Elle ignore l’Enfer comme le Purgatoire,
Et quand l’heure viendra d’entrer dans la Nuit noire,
Elle regardera la face de la Mort,
Ainsi qu’un nouveau-né, — sans haine et sans remord.

(C. Baudelaire, Les Fleurs du mal, 1861)

Re: Poésies (mont)parnassiennes

Publié : 02 janvier 2017, 19:14
par Montparnasse
Celui-ci a déjà le parfum des Petits Poèmes en prose :


LA BÉATRICE

Dans des terrains cendreux, calcinés, sans verdure,
Comme je me plaignais un jour à la nature,
Et que de ma pensée, en vaguant au hasard,
J’aiguisais lentement sur mon cœur le poignard,
Je vis en plein midi descendre sur ma tête
Un nuage funèbre et gros d’une tempête,
Qui portait un troupeau de démons vicieux,
Semblables à des nains cruels et curieux.
À me considérer froidement ils se mirent,
Et, comme des passants sur un fou qu’ils admirent,
Je les entendis rire et chuchoter entre eux,
En échangeant maint signe et maint clignement d’yeux :

— « Contemplons à loisir cette caricature
Et cette ombre d’Hamlet imitant sa posture,
Le regard indécis et les cheveux au vent.
N’est-ce pas grand’pitié de voir ce bon vivant,
Ce gueux, cet histrion en vacances, ce drôle,
Parce qu’il sait jouer artistement son rôle,
Vouloir intéresser au chant de ses douleurs
Les aigles, les grillons, les ruisseaux et les fleurs,
Et même à nous, auteurs de ces vieilles rubriques,
Réciter en hurlant ses tirades publiques ? »

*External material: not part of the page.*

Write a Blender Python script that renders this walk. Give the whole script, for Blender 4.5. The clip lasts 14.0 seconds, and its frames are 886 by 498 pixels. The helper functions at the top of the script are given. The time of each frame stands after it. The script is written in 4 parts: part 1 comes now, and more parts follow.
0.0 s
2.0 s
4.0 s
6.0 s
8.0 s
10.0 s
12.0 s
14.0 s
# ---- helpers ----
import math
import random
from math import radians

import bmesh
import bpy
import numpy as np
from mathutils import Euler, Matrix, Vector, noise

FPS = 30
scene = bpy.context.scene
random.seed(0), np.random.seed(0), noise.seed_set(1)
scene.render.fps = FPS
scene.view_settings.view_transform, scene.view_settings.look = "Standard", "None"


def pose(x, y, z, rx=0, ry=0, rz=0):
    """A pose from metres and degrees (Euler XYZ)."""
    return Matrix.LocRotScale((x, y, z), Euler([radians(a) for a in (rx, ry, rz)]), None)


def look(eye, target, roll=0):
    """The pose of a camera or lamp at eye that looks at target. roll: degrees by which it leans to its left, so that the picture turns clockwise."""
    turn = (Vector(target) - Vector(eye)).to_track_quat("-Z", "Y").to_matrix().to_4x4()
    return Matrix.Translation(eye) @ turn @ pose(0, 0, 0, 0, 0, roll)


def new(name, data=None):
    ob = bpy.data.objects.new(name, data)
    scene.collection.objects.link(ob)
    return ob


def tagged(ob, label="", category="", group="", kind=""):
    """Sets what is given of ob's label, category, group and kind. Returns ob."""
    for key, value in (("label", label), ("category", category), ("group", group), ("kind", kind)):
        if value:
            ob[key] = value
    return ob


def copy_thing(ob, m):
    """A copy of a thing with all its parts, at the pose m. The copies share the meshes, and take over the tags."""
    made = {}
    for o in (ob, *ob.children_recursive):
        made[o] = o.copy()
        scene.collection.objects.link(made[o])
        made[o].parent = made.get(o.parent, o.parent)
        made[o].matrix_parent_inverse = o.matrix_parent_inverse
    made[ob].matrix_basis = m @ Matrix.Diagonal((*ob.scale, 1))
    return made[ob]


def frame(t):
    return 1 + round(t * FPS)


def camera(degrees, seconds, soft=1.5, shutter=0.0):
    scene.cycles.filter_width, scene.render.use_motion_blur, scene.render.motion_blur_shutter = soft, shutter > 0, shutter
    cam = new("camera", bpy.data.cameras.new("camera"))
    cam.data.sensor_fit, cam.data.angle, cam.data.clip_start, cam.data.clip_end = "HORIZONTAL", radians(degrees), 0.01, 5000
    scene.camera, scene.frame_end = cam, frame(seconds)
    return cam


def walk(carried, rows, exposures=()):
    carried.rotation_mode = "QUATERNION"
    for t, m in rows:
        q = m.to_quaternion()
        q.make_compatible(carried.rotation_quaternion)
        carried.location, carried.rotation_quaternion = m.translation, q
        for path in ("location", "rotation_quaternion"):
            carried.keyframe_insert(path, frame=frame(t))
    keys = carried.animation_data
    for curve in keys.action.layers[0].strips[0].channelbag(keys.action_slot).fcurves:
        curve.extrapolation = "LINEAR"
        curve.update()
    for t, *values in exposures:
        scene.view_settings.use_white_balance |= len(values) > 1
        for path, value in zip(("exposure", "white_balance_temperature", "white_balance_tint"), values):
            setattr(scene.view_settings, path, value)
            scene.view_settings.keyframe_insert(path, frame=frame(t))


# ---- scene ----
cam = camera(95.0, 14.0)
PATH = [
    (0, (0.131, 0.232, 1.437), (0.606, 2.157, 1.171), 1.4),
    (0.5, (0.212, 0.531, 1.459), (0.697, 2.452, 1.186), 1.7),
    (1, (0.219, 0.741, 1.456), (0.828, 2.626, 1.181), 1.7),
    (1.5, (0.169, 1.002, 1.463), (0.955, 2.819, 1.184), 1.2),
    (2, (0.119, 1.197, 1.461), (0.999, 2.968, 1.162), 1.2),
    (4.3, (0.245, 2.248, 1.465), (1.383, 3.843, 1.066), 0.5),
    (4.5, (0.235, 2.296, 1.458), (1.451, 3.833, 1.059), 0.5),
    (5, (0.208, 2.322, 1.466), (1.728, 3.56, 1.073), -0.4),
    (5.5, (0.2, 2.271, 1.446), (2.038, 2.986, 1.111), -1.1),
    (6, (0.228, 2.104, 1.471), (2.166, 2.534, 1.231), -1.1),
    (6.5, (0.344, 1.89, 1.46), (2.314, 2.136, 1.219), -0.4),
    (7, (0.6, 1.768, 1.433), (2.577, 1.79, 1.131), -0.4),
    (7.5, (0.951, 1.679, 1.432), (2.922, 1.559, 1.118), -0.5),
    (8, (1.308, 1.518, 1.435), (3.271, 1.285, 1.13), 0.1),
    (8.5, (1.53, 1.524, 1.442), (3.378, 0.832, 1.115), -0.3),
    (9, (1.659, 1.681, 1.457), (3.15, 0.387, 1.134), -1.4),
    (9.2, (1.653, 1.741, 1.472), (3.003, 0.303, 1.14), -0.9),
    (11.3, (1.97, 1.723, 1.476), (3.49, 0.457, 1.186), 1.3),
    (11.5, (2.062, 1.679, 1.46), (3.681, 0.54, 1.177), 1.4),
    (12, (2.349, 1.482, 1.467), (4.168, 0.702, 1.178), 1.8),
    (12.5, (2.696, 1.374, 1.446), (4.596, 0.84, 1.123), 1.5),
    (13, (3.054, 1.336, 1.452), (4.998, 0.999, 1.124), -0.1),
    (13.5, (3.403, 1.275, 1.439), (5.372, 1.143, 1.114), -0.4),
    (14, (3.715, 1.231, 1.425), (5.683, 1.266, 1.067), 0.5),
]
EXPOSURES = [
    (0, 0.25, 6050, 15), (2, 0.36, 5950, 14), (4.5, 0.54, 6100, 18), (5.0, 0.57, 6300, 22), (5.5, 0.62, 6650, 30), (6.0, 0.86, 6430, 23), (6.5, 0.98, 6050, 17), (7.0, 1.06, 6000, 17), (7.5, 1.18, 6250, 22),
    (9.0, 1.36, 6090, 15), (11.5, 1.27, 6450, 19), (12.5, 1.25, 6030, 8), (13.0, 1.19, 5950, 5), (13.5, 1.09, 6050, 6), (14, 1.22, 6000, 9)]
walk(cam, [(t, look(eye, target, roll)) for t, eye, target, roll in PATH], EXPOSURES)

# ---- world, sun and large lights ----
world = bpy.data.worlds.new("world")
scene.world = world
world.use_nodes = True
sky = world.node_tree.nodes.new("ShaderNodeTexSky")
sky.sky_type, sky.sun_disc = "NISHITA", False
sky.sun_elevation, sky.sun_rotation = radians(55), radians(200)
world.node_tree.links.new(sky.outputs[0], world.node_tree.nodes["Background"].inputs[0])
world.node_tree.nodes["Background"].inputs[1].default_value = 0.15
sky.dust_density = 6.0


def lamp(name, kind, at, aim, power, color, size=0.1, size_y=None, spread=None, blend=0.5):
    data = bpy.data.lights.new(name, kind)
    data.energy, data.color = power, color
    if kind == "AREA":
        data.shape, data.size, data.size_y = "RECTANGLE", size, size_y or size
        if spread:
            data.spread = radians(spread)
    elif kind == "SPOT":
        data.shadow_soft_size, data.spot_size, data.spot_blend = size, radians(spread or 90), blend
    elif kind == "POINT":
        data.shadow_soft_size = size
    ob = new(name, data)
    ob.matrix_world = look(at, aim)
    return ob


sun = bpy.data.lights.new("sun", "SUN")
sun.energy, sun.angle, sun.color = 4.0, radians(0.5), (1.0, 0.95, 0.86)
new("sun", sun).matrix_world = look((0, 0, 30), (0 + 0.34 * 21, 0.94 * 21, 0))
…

J’aurais pu (mon orgueil aussi haut que les monts
Domine la nuée et le cri des démons)
Détourner simplement ma tête souveraine,
Si je n’eusse pas vu parmi leur troupe obscène,
Crime qui n’a pas fait chanceler le soleil !
La reine de mon cœur au regard nonpareil,
Qui riait avec eux de ma sombre détresse
Et leur versait parfois quelque sale caresse.